In November of 2022, Stepford was presented to and tested by a group of eight volunteers in Manchester, UK.
Naromass gave a short presentation on the development of the tool, including theoretical influences and the representation of AI in media.
In self-selected pairs, participants engaged with the tool, indicating whether they agreed with Stepford’s scoring of texts for sexist bias.
The text segments were split between the condition of ‘AI-authored’ vs. ‘human-authored’, visible to the participants.
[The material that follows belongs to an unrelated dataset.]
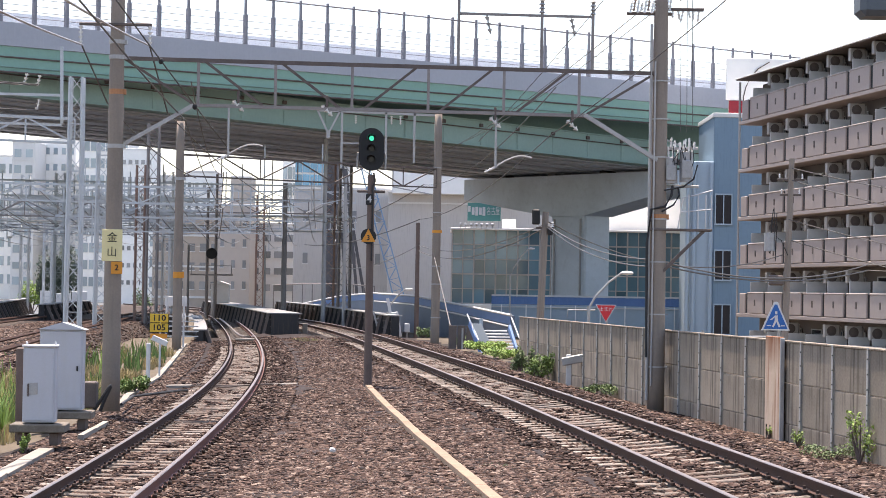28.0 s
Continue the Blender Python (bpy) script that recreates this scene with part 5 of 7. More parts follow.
# ---------- apartment block with balconies ----------
M_BALC = material("balcony_panel", (0.355, 0.295, 0.268), 0.85, var=0.07, scale=0.8, fine=8, bump=0.03, spread=0.05)
M_BALC_EDGE = material("balcony_edge", (0.42, 0.37, 0.345), 0.85, var=0.07, scale=0.8, bump=0.02)
# wall colour lowered to hold the shade of the balcony recesses
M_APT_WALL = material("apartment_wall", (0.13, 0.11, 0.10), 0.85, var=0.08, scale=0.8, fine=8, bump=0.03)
M_DOORPALE = material("pale_screen", (0.62, 0.60, 0.58), 0.6, var=0.08)
M_AC = material("aircon_grey", (0.36, 0.335, 0.31), 0.6, var=0.1)
M_BLUEGREY = material("blue_grey_render", (0.19, 0.275, 0.345), 0.8, var=0.06, scale=0.3, fine=5, bump=0.02, stain=(0.12, 0.18, 0.235), stain_amt=0.4, streak=True)
M_BLUEGREY_L = material("pale_blue_render", (0.36, 0.44, 0.50), 0.8, var=0.06, scale=0.3, fine=5, bump=0.02)
M_GLASSBLUE = glass("tinted_glass", (0.085, 0.175, 0.23), 0.08, 0.45)
M_GLASSCYAN = glass("cyan_glass", (0.10, 0.30, 0.44), 0.08, 0.3)
M_SOOT = material("soot_grey", (0.115, 0.112, 0.118), 0.85, var=0.25, scale=0.6, bump=0.05, stain=(0.07, 0.065, 0.065), stain_amt=0.6, streak=True)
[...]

A member of the development team sat with the participants while they engaged in the testing, which led to rich discussions about the nature of creativity, machine learning, and the future of synthetic media.
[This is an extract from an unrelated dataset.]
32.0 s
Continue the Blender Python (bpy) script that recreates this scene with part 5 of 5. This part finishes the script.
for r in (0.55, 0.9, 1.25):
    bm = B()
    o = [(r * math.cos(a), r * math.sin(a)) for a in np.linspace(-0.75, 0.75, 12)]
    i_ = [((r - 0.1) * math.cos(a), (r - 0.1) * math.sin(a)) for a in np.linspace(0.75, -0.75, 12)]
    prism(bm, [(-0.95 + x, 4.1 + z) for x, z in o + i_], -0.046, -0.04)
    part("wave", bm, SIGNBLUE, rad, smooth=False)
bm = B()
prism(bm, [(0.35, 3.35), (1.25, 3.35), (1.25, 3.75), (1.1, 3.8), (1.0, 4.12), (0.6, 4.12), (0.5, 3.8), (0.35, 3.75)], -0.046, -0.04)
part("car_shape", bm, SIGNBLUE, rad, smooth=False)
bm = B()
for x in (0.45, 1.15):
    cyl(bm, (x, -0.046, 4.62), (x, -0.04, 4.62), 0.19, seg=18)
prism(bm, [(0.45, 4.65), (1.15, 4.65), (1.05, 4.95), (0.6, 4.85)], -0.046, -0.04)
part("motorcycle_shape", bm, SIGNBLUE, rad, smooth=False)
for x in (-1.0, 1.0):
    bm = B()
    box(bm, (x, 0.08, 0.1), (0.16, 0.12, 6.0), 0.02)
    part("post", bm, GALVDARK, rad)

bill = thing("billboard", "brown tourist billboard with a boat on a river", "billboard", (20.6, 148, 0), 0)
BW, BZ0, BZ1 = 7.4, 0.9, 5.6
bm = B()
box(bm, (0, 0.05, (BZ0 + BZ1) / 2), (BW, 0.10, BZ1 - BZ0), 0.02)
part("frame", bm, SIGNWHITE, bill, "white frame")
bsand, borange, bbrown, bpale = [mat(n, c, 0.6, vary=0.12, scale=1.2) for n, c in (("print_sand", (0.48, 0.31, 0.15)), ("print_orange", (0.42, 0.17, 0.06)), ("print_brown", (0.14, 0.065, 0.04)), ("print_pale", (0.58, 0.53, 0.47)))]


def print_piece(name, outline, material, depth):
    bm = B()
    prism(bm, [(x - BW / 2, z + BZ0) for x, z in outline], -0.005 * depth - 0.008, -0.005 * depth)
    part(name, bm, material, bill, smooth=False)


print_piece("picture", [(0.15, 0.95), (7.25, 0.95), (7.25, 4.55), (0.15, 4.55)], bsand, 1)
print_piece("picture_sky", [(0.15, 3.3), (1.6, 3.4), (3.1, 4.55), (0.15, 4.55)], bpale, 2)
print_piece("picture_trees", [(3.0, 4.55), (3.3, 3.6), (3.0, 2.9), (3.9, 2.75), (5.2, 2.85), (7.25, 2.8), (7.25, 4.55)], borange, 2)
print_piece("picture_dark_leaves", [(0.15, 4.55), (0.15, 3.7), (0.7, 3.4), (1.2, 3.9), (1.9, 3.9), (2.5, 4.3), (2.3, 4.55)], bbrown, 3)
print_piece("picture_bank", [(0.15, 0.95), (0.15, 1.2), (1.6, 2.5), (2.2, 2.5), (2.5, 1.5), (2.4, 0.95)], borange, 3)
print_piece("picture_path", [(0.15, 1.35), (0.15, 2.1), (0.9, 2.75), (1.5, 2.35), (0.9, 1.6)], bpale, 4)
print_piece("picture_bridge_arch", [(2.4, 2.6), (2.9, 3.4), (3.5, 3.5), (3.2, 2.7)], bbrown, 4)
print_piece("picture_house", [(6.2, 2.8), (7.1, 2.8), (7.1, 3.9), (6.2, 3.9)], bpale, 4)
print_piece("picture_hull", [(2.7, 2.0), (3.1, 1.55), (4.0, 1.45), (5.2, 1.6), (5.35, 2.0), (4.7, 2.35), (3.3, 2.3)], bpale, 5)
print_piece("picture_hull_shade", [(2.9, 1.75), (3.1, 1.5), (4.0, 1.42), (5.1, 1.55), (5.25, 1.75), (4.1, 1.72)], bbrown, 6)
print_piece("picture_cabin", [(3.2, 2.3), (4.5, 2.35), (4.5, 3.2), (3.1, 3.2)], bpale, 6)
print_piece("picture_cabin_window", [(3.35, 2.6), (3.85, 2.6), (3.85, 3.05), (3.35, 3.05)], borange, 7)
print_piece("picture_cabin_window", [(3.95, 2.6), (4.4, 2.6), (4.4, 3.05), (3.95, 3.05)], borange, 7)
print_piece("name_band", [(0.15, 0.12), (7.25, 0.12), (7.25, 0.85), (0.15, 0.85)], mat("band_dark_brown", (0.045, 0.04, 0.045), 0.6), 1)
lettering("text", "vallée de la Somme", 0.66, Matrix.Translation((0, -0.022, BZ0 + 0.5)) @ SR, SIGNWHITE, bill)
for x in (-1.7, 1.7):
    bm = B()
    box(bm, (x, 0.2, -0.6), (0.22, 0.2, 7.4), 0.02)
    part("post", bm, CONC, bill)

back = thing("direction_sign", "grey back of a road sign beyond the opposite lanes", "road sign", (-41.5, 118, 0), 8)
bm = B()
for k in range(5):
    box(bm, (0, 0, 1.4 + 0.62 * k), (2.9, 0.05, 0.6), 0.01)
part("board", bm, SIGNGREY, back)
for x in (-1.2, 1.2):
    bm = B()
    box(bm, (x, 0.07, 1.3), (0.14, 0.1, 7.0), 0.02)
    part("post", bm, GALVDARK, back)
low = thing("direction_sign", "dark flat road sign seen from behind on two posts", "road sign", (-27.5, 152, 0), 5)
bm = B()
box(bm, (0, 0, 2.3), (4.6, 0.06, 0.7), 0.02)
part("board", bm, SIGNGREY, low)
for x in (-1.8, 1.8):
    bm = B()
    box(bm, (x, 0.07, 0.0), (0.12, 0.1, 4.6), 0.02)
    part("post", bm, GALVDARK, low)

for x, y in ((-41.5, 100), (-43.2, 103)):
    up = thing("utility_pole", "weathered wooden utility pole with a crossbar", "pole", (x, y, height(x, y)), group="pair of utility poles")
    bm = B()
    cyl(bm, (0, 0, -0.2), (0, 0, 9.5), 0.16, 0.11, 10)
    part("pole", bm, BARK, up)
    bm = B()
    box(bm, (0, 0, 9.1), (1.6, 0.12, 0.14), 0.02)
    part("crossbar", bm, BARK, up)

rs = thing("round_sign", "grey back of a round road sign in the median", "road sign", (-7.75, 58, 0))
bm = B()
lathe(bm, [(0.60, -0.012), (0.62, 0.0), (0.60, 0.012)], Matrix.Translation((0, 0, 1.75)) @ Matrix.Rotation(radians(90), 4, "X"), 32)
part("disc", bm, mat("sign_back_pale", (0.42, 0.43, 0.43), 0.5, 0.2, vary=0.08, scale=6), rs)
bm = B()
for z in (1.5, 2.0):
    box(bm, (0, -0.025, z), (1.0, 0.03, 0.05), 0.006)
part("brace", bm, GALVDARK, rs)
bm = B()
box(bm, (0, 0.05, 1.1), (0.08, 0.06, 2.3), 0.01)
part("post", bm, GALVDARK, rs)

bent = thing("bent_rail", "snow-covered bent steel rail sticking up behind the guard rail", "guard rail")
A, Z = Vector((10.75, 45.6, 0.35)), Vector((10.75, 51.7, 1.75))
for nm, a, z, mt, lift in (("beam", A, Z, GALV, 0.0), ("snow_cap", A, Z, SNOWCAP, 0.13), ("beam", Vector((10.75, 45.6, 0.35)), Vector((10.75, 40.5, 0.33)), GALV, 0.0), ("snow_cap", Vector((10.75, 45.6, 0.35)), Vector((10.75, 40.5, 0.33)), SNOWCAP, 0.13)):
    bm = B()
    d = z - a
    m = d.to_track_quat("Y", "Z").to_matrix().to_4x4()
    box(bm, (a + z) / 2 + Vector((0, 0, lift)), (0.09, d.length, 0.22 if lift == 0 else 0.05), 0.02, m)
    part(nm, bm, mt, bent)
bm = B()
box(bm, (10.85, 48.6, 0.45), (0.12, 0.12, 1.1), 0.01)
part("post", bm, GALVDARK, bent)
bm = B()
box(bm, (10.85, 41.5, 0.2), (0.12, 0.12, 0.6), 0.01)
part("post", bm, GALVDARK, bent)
After testing of approximately 20-30 minutes, participants were interviewed in those same pairs with the following questions:
- How was using the tool for you?
- Who might use this tool?
- How might it be misused, or how could it go wrong?
- Any other comments?
Overall, participants found that engaging with the tool in pairs made them feel more secure in their scoring choices than they would have if they used Stepford alone. One mentioned that the tool provided an entry point to the “sort of discussions that can be uncomfortable” and that varying levels of sensitivity to sexist language between the pairs led to conversations that led them to examine their own biases.
Stepford’s scoring output having a sort of human character in its expression was received positively by members of the group who found it easier to react to rather than a purely informational delivery of the scoring.
For the second question of who and/or what platforms might use the tool, responses included:
- Educational Institutions
- Students submitting written work
- Recruiters
- Communication platforms/apps
- Browser plugins
- Speech writers
Potential similarities to the function of Grammarly were mentioned, with Stepford’s functionality serving as a reminder to consider the intended audience of a piece of text.
Participants pointed out potential misuses of the tool, echoing some of the feedback we’ve received during previous events, as well as the team’s own predictions based on the proliferation of technologies that reproduce existing hierarchies of agency in society:
I was getting into the realm of cancelling people. Who knows where the tool will go and how powerful it will become?
People are complicated and they don’t always get things right and that’s what is brilliant about people.
When it starts to tread the line of censorship. Ugly historical facts are still truth, and when it reinterprets and changes things, it becomes a new reality.
The clean ideal in creative writing… sometimes the portrayal of awful behaviour is important to bring. All the isms aren’t ok but pretending they don’t exist is also wrong.
Wondering aloud how to distinguish between the function of bias in narrative text versus the harmful reproduction of bias that is baked into algorithms generated discussion, though the conclusion reached by many was that human intervention is crucial to creating nuanced tools.
Findings from this event will influence the next phase of Stepford’s development.